The garage is clear. Strong men are booked. Cakes / biscuits / flapjack various have been made to feed said men.
 
Bring on tomorrow...






Tuesday, October 1, 2013

A little bit of flare?

Terrible pun but what do you expect? So whilst I'm waiting for things to happen and parts to arrive I'm looking for things to do. Luckily in their build manual AK give the lengths of all the brake pipe sections required. 
Having been kindly lent a professional flaring machine (£92 vs the £16-22 eBay job) I thought it was time to tackle a subject that I had been a bit wary of.
 
One machine with 3/16 pipe die loaded. The key here is follow the instructions. Rigorously.
Use a pipe cutter to cut 90 degree length. I cut all mine an inch or so long deliberately so if I muffed up a flare I could easily redo. 
Deburr the inside of the cut. An 8 mm drill bit is good for this and then file a 45 degree chamfer with a flat file around the outside edge of the cut. See photos below.

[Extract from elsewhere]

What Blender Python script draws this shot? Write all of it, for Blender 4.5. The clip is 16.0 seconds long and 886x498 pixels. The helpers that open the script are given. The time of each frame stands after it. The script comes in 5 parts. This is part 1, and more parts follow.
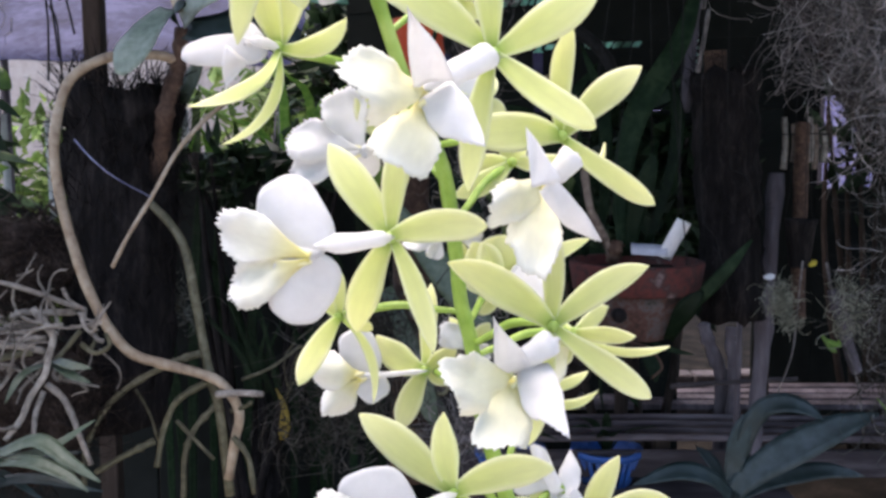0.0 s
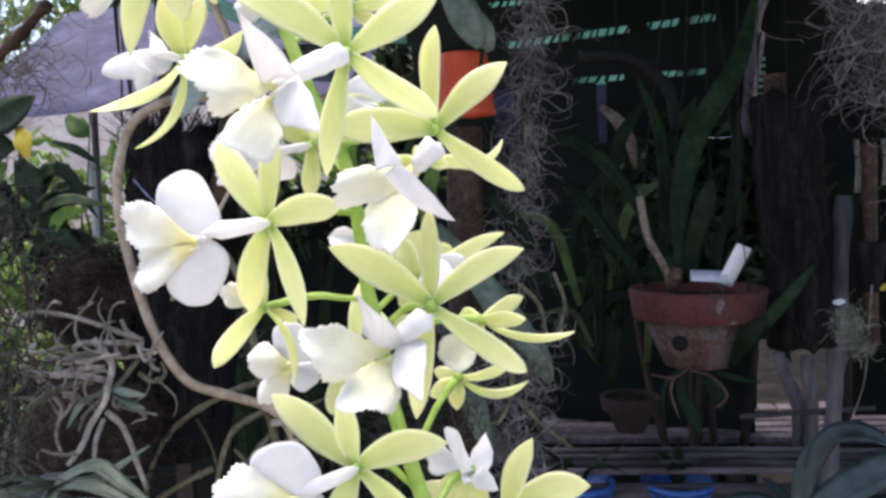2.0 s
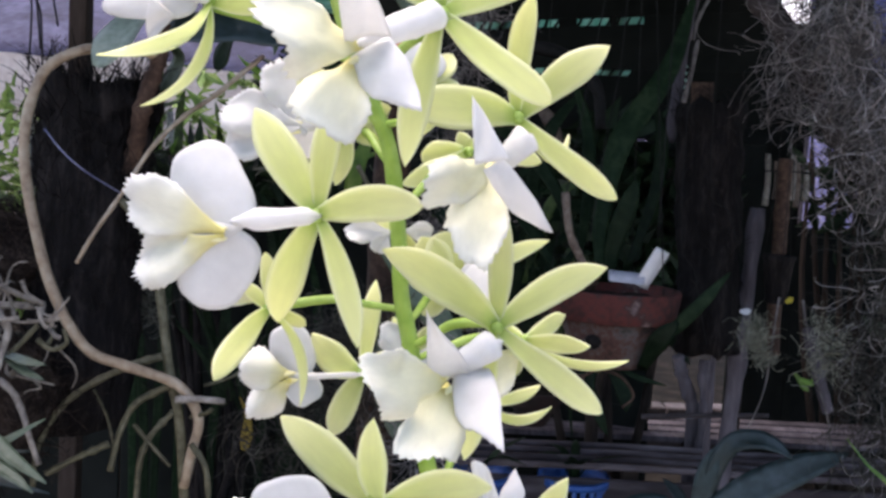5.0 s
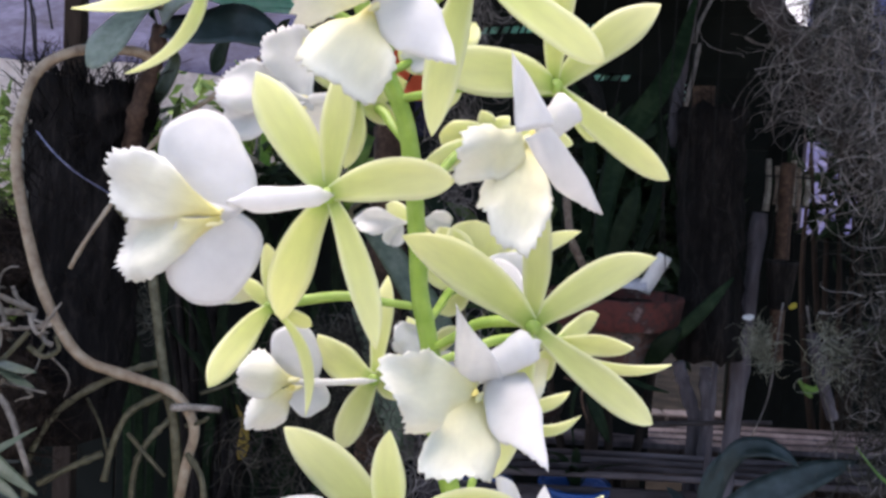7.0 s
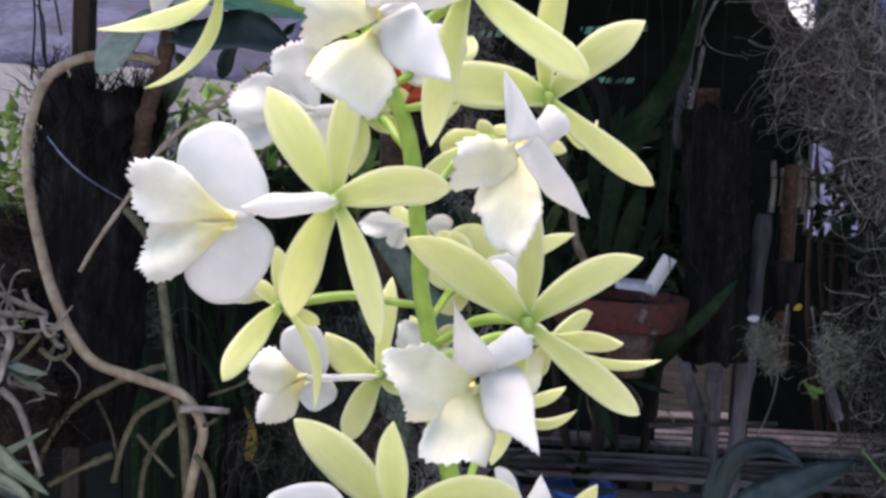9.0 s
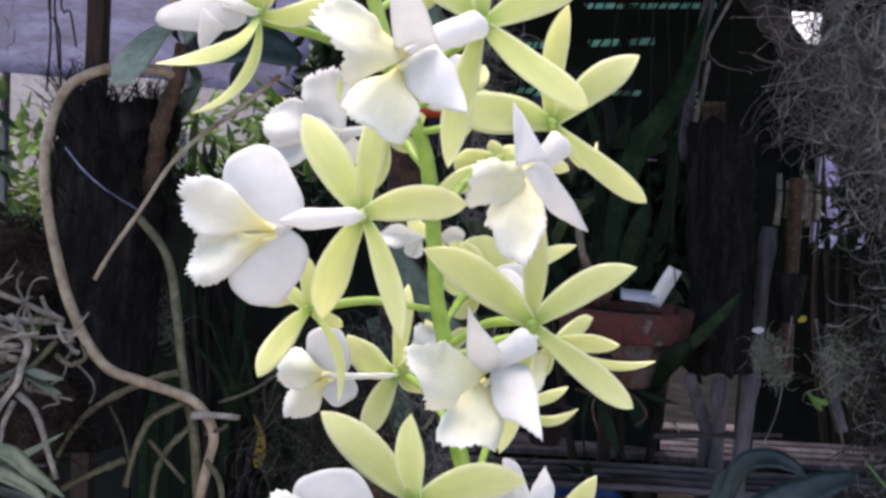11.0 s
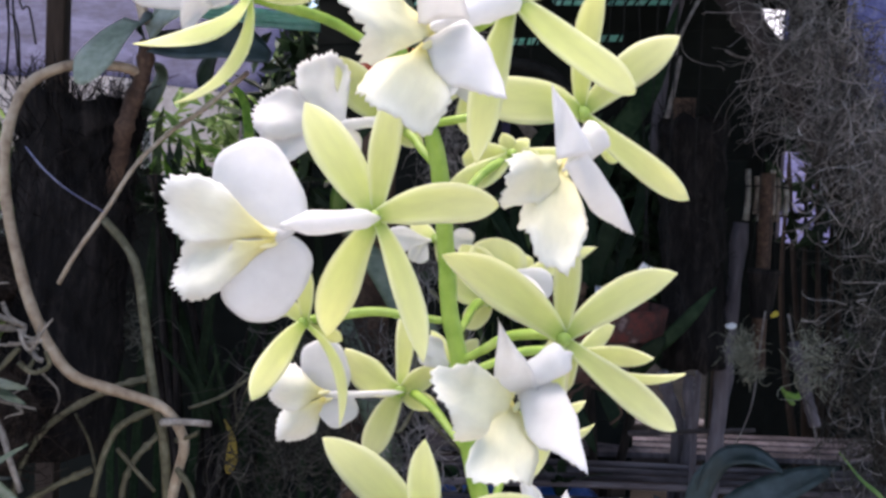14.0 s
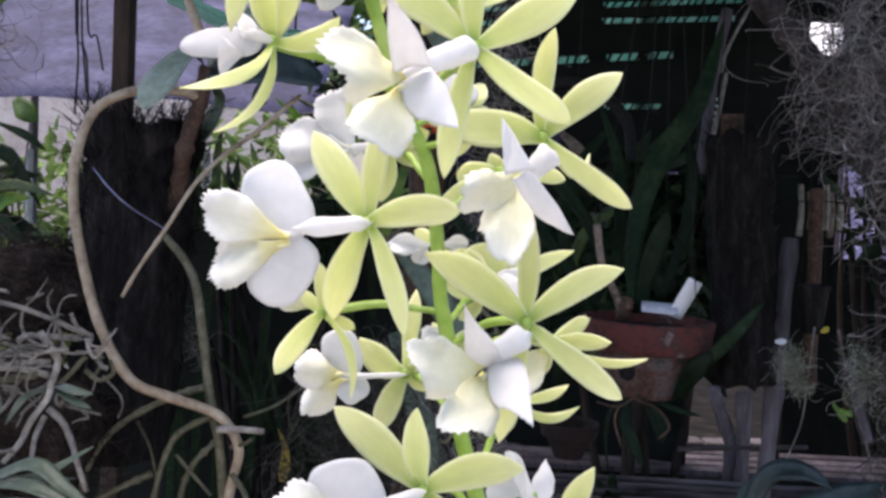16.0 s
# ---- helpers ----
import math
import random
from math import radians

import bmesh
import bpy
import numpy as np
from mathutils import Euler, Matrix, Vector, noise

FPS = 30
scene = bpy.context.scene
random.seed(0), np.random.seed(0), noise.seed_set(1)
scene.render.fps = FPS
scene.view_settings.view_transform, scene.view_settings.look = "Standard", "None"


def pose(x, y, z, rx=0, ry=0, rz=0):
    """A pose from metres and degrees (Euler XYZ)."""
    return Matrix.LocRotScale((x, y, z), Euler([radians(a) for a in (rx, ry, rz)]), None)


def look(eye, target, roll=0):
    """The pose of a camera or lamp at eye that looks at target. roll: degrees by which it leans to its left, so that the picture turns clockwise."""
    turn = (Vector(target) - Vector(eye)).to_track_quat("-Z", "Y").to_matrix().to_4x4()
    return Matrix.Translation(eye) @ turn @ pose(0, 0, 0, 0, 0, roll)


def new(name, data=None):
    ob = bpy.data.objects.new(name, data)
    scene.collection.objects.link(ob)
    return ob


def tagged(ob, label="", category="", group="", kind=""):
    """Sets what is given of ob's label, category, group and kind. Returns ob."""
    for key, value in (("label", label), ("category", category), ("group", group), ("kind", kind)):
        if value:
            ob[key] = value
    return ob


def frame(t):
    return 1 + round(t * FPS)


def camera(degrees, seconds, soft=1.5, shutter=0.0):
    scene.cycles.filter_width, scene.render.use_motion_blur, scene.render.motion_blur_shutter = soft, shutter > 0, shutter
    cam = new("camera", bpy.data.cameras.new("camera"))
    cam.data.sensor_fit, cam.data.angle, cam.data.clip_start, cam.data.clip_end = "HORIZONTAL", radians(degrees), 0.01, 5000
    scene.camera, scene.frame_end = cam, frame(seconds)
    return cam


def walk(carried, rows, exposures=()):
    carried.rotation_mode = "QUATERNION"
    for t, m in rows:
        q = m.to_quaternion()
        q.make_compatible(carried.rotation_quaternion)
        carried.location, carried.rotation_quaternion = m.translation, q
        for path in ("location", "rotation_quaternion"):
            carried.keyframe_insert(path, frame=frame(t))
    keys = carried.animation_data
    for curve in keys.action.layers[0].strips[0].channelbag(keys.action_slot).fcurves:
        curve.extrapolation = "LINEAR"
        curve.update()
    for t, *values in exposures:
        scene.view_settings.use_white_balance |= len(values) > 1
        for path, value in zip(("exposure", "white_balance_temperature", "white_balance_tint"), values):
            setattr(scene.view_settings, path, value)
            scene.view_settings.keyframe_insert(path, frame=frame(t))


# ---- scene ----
cam = camera(52.9, 16.0, soft=3.0)
METRES, EYE, TILT, LEAN, TURN = 0.40, 1.35, -6.0, 0.0, 0.0
ROWS = [
    (0.0, 0.0000, 0.0000, 0.0000, -0.00, 0.00, -0.00),
    (0.5, 0.0379, -0.0401, -0.0214, 0.16, 1.00, 0.52),
    (1.0, 0.1024, -0.0601, -0.0155, 3.81, 1.45, 1.14),
    (1.5, 0.1022, -0.0409, -0.0457, 5.35, 1.55, 0.72),
    (2.0, 0.1180, -0.0353, -0.0325, 5.21, 2.46, 1.08),
    (2.5, 0.1465, -0.0402, -0.0390, 6.38, 2.46, 0.90),
    (3.0, 0.1201, -0.0515, 0.0142, 6.50, 2.82, -0.05),
    (3.5, 0.0806, -0.0098, 0.0015, 3.70, 2.49, -0.78),
    (4.0, 0.0779, 0.0390, -0.0089, 0.97, 2.43, -1.78),
    (4.5, 0.0440, 0.0163, -0.0040, -0.27, 2.39, -3.02),
    (4.7, 0.0300, 0.0291, -0.0124, -1.08, 1.29, -3.11),
    (6.8, 0.0116, 0.1019, -0.0213, -1.53, 1.78, -3.34),
    (7.0, 0.0111, 0.1077, -0.0238, -1.45, 1.80, -3.12),
    (7.5, -0.0045, 0.0865, -0.0242, -0.58, 2.16, -3.04),
    (8.0, -0.0179, 0.0702, -0.0227, -1.23, 2.45, -3.09),
    (8.5, -0.0150, 0.0699, -0.0263, -1.33, 2.12, -3.33),
    (9.0, 0.0139, 0.0805, -0.0249, -1.03, 1.95, -2.94),
    (9.2, 0.0074, 0.0747, -0.0206, -1.16, 2.28, -2.95),
    (11.3, 0.0099, 0.0300, -0.0277, -0.59, 2.73, -3.30),
    (11.5, 0.0142, 0.0296, -0.0234, -1.22, 2.88, -3.48),
    (12.0, -0.0023, 0.0409, -0.0118, -1.41, 3.09, -3.48),
    (12.5, -0.0086, 0.0609, -0.0249, -2.58, 2.43, -2.80),
    (13.0, -0.0096, 0.0698, -0.0210, -2.79, 2.53, -2.55),
    (13.5, -0.0222, 0.0772, -0.0215, -2.97, 2.67, -2.77),
    (14.0, -0.0151, 0.0849, -0.0227, -2.68, 2.59, -2.60),
    (14.5, -0.0583, 0.0782, -0.0135, -3.68, 3.40, -3.58),
    (15.0, -0.0492, 0.0390, -0.0145, -3.36, 3.61, -3.33),
    (15.5, -0.0123, 0.0194, -0.0232, -1.71, 3.37, -3.14),
    (16.0, 0.0220, -0.0089, -0.0352, 0.91, 3.56, -2.69),
]
walk(cam, [(t, pose(0, 0, EYE, TILT, LEAN, TURN) @ pose(METRES * x, METRES * y, METRES * z, 90 + pitch, roll, yaw)) for t, x, y, z, yaw, pitch, roll in ROWS],
     exposures=[(0.0, 1.43, 6550, 14), (1.2, 1.52, 6550, 14), (3.4, 1.46, 6550, 14), (4.5, 1.3, 6550, 14), (9.0, 1.24, 6550, 14), (12.0, 1.28, 6550, 14), (16.0, 1.32, 6550, 14)])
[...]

Then depending on whether it's a double flare (female funnel shaped) or single bubble or male flare required, start flaring.

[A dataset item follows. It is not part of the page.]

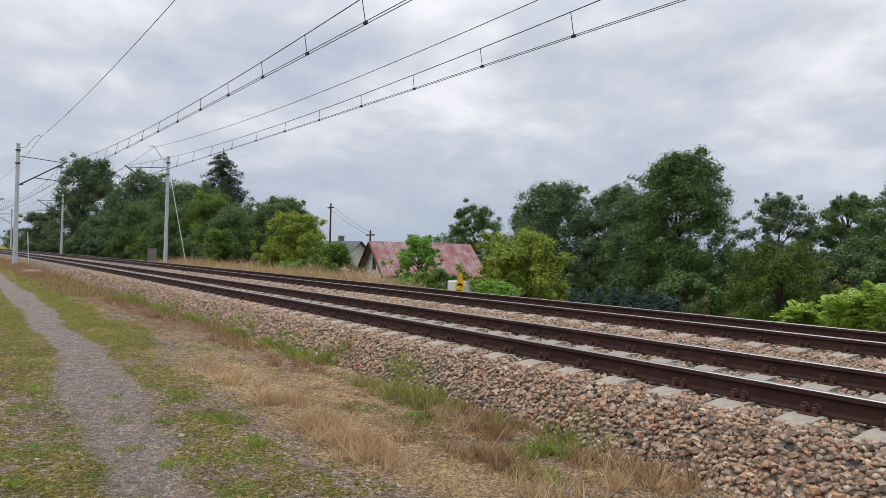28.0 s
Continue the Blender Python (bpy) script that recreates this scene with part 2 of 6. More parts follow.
def rod(bm, a, b, r, r2=None, seg=8):
    a, b = Vector(a), Vector(b)
    d = b - a
    m = Matrix.Translation((a + b) / 2) @ d.to_track_quat("Z", "Y").to_matrix().to_4x4()
    bmesh.ops.create_cone(bm, cap_ends=True, segments=seg, radius1=r, radius2=r if r2 is None else r2, depth=d.length, matrix=m)
    return bm


def tube(bm, pts, r, seg=7):
    for a, b in zip(pts, pts[1:]):
        rod(bm, a, b, r, seg=seg)
    for p in pts[1:-1]:
        bmesh.ops.create_icosphere(bm, subdivisions=1, radius=r, matrix=Matrix.Translation(p))
    return bm


def prism(bm, pts, y0, y1):
    """A plate cut along the outline pts (x, z), between y0 and y1."""
    a = [bm.verts.new((x, y0, z)) for x, z in pts]
    b = [bm.verts.new((x, y1, z)) for x, z in pts]
    bm.faces.new(a)
    bm.faces.new(b[::-1])
    n = len(pts)
    for i in range(n):
        j = (i + 1) % n
        bm.faces.new((a[j], a[i], b[i], b[j]))
    return bm


def lathe(bm, prof, axis="y", seg=28):
    """Turns the outline prof (radius, along) round the axis."""
    rings = []
    for r, h_ in prof:
        ring = []
        for i in range(seg):
            c, s = math.cos(i * 2 * math.pi / seg) * r, math.sin(i * 2 * math.pi / seg) * r
            ring.append(bm.verts.new({"y": (c, h_, s), "x": (h_, c, s), "z": (c, s, h_)}[axis]))
        rings.append(ring)
    for a, b in zip(rings, rings[1:]):
        for i in range(seg):
            j = (i + 1) % seg
            bm.faces.new((a[i], a[j], b[j], b[i]))
    return bm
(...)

Using the correct die and the pipe inserted to the correct place, I used a bit of red rubber grease to help with lubrication (it's compatible with brake fluid) and then pull the handle!

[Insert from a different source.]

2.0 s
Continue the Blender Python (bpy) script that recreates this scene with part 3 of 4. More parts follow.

Part formed as an example of how the dies work.




And a finished male end. Clearly remember to put all the pipe fittings on before flaring the other end. I had a couple of close calls with that.




And a female double flare. They en up looking not perfect to the eye but however doing a little test of fitting a joint and tightening down you can see how the soft copper deforms to make the appropriate tight seal so not too worried about this at the moment. All will be tested thoroughly before going on the public highways.
I should point out that my pipe is BS marked and this is approved to pass the IVA test.



Just need somewhere to store this lot so I don't damage them before putting on car.